2.6.24

A Gaffe a sorrir


Às vezes um sorriso é um terminal de frases que não se dizem porque começam e acabam dentro dele.

A minha irmã sorri, dissolvendo o incómodo de não se ouvir um som no cumprimento. Depois tudo se torna mais fácil. Como parece atenta, ninguém consegue perceber de imediato que ela não está a ouvir. Confunde-se então mudez com silenciosa disponibilidade, com compreensiva cumplicidade, com atenção fraterna, e desdobram-se mapas de conversas, extensas pradarias de palavras, desérticas confidências e chuvosas lamúrias, até que o sorriso se torne suspeito ou até que o enfado chegue num sussurro e a minha irmã desvende o segredo de tamanha atenção. A indiferença.
A surpresa é evidente e tem a função de a libertar no momento certo dos que a incomodam. Diverte-a este jogo.

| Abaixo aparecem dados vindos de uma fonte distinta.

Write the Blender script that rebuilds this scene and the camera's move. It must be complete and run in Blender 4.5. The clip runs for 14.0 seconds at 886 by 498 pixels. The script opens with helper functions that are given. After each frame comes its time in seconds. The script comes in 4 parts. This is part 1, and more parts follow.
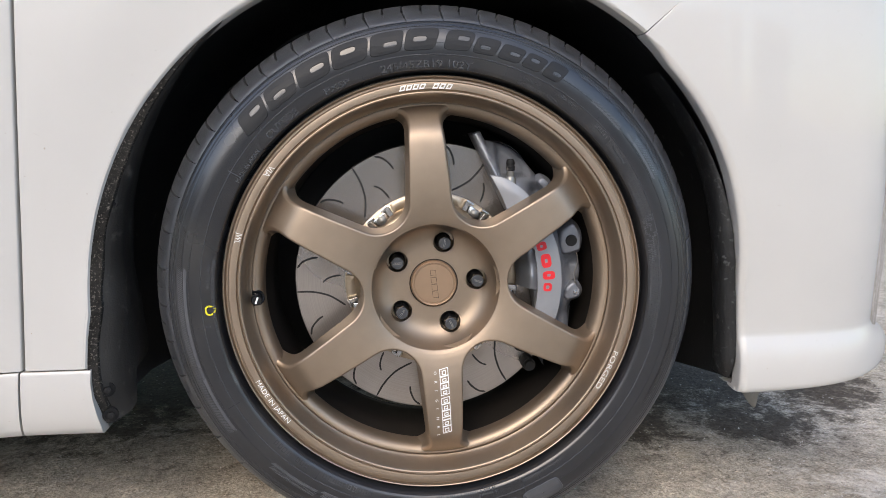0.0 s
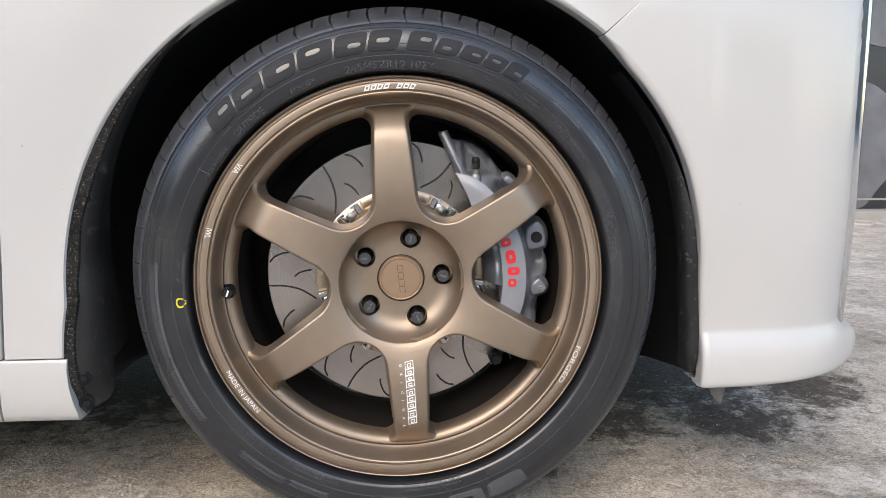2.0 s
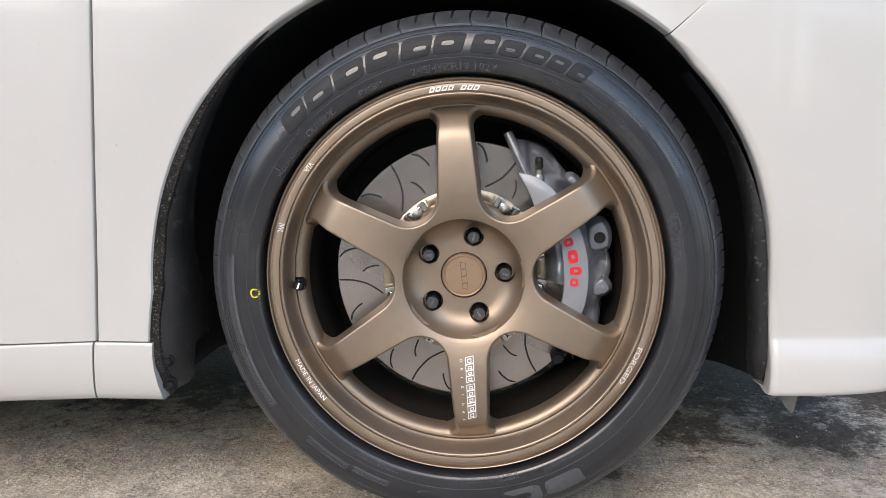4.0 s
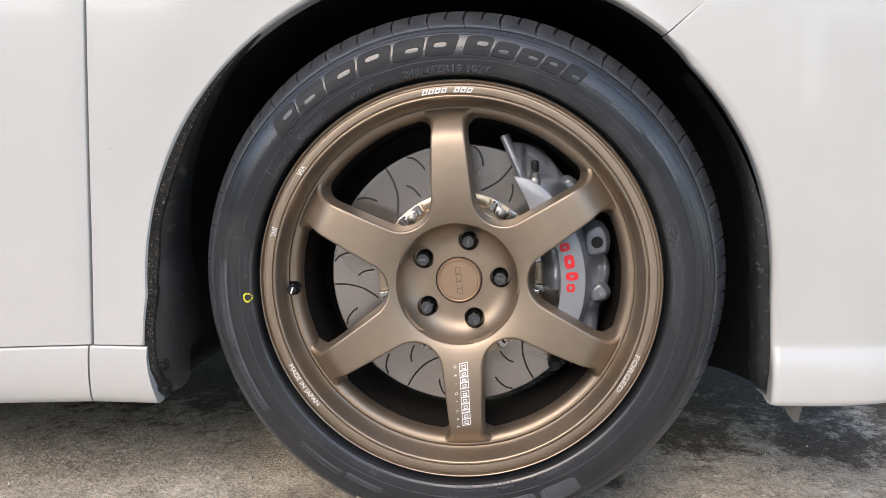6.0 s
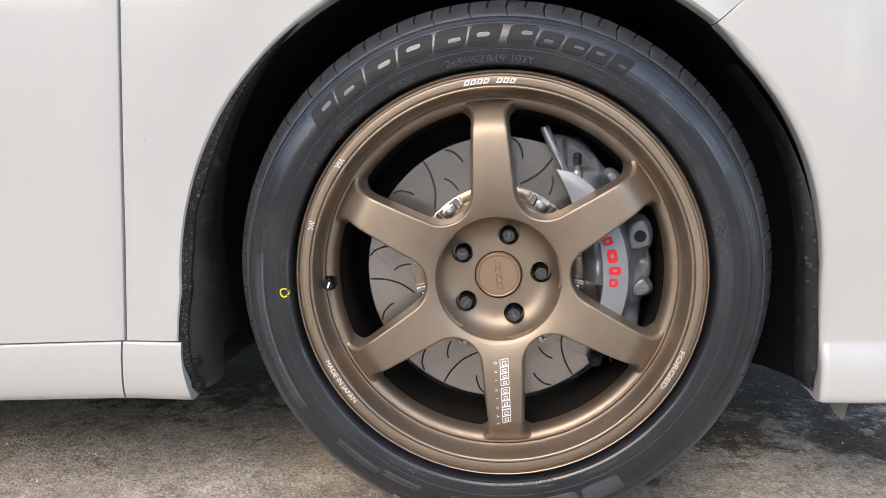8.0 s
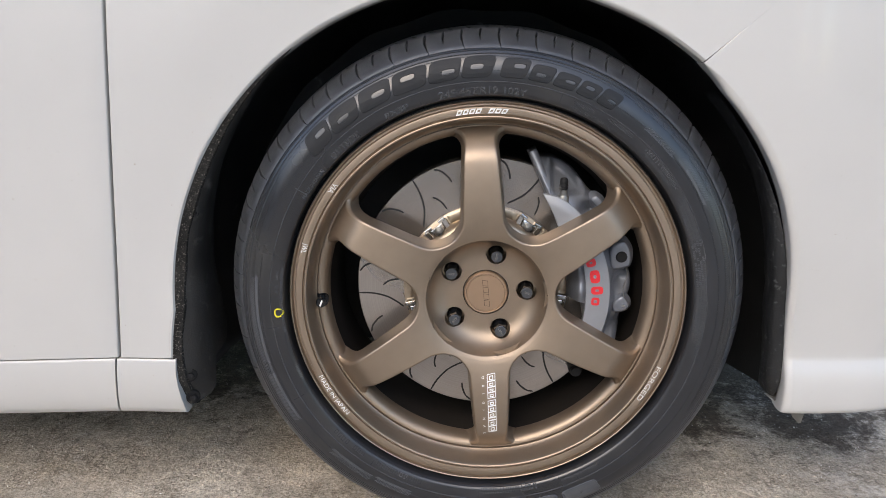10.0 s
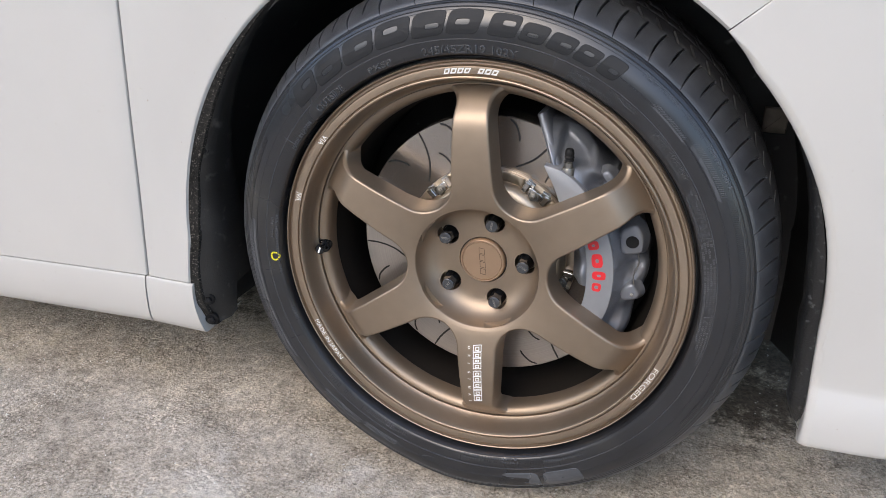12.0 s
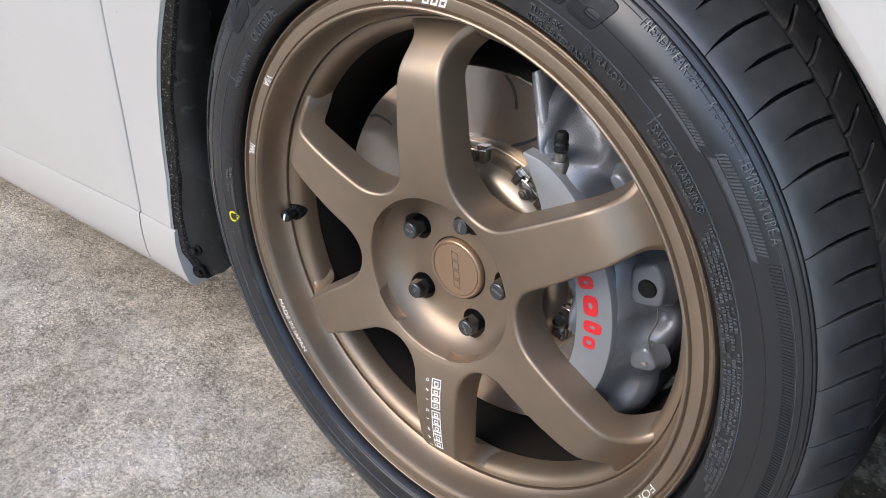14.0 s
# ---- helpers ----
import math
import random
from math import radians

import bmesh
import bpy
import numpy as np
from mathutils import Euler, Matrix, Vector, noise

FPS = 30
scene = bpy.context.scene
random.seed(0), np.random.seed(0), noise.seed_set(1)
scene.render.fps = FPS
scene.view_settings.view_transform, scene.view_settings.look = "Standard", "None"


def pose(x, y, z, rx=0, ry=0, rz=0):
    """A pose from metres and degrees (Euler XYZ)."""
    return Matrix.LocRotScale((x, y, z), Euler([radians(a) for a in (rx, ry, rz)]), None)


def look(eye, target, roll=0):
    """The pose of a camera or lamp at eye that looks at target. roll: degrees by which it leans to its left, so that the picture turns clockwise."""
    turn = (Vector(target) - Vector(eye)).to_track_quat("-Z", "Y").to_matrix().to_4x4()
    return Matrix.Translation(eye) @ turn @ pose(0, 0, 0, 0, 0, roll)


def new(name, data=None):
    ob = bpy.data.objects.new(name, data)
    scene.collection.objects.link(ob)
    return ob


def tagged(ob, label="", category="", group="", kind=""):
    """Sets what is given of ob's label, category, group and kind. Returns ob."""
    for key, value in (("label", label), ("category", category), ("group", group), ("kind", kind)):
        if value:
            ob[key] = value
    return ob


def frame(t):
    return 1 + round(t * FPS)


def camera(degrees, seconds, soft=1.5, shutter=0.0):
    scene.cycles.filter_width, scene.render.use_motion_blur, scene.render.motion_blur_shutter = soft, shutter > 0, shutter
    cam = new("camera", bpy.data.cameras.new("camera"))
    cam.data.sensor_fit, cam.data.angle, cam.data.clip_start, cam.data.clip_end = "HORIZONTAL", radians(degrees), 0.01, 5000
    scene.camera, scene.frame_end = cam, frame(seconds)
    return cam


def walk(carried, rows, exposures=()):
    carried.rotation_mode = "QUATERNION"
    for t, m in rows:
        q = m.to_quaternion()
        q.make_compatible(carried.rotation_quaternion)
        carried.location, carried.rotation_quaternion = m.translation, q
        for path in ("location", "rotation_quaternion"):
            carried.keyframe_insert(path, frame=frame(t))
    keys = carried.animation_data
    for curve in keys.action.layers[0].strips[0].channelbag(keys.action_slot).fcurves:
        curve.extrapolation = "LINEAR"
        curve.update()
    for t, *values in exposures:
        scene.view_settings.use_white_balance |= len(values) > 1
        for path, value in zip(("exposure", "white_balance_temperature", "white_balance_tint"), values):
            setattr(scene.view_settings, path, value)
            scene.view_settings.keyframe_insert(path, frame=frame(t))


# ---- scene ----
cam = camera(61.6, 14.0, soft=0.55)
PATH = [
    (0, (-0.079, 0.006, 0.526), (0.112, 1.974, 0.226), -0.1),
    (0.5, (-0.074, 0.004, 0.527), (0.111, 1.972, 0.224), -0.1),
    (1, (-0.061, -0.008, 0.531), (0.121, 1.96, 0.229), -0.1),
    (1.5, (-0.035, -0.019, 0.535), (0.133, 1.951, 0.233), -0.1),
    (2, (-0.013, -0.023, 0.527), (0.127, 1.949, 0.221), -0.0),
    (2.5, (-0.009, -0.034, 0.525), (0.076, 1.941, 0.222), -0.0),
    (3, (0.005, -0.046, 0.521), (0.026, 1.932, 0.225), 0.0),
    (3.5, (0.016, -0.048, 0.522), (-0.032, 1.929, 0.223), 0.1),
    (3.7, (0.02, -0.047, 0.524), (-0.057, 1.929, 0.222), 0.1),
    (6, (0.065, -0.028, 0.529), (-0.11, 1.941, 0.228), -0.1),
    (6.5, (0.056, -0.032, 0.53), (-0.121, 1.938, 0.233), -0.0),
    (7, (0.047, -0.03, 0.526), (-0.132, 1.938, 0.223), -0.0),
    (7.5, (0.038, -0.028, 0.523), (-0.147, 1.941, 0.224), -0.0),
    (7.7, (0.029, -0.023, 0.524), (-0.158, 1.945, 0.221), -0.1),
    (9.8, (-0.035, 0.007, 0.611), (-0.092, 1.952, 0.149), 0.6),
    (10, (-0.033, -0.024, 0.642), (-0.085, 1.915, 0.154), 0.7),
    (10.5, (-0.02, -0.078, 0.698), (-0.101, 1.821, 0.076), 0.9),
    (11, (0.048, -0.08, 0.721), (-0.133, 1.78, 0.009), 1.2),
    (11.5, (0.143, -0.001, 0.735), (-0.219, 1.809, -0.036), 1.3),
    (12, (0.225, 0.111, 0.739), (-0.355, 1.841, -0.079), 1.2),
    (12.5, (0.271, 0.206, 0.701), (-0.501, 1.84, -0.156), 1.2),
    (13, (0.346, 0.313, 0.696), (-0.593, 1.83, -0.208), 1.0),
    (13.5, (0.389, 0.418, 0.702), (-0.661, 1.829, -0.251), 0.7),
    (14, (0.366, 0.486, 0.696), (-0.749, 1.814, -0.301), 0.4),
]
EXPOSURES = [(0.0, 1.59, 7250, 11), (7.7, 1.62, 7250, 11), (9.8, 1.44, 7150, 11), (12.0, 1.51, 7050, 11), (13.0, 1.58, 7040, 10), (14.0, 1.60, 6930, 10)]
walk(cam, [(t, look(eye, target, roll)) for t, eye, target, roll in PATH], EXPOSURES)

# ---- world and light ----
world = bpy.data.worlds.new("sky")
scene.world = world
world.use_nodes = True
wn = world.node_tree.nodes
sky = wn.new("ShaderNodeTexSky")
sky.sky_type, sky.sun_disc = "NISHITA", False
sky.sun_elevation, sky.sun_rotation = radians(40), radians(200)
sky.air_density, sky.dust_density, sky.ozone_density = 1.0, 1.3, 1.1
haze = wn.new("ShaderNodeHueSaturation")  # thin overcast: a nearly neutral sky
haze.inputs["Saturation"].default_value = 1.12
world.node_tree.links.new(sky.outputs[0], haze.inputs["Color"])
world.node_tree.links.new(haze.outputs[0], wn["Background"].inputs[0])
wn["Background"].inputs[1].default_value = 0.15
sun = new("sun", bpy.data.lights.new("sun", "SUN"))
sun.data.energy, sun.data.angle, sun.data.color = 0.52, radians(42), (1.0, 0.945, 0.87)
sun.matrix_world = look((-1.6, -3.4, 4.0), (0, 0.9, 0.3))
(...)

O meu modo de sorrir é diferente. Alastra pela casa fora até tocar o espaço das suspensas beladonas encerradas que continuam a verter o aroma sobre mim. Nada é tão frágil, tão mortal. O desaparecer do meu sorrir, a sua morte, é para os outros um leve pousar de névoa, um ténue entardecer de tule, como se o retirassem em braços, ou em penas, de dentro de casa e o levassem para longe dos jardins suspensos. Volta para olhar para as beladonas.

No intervalo de tempo sem sorrisos nunca há um texto.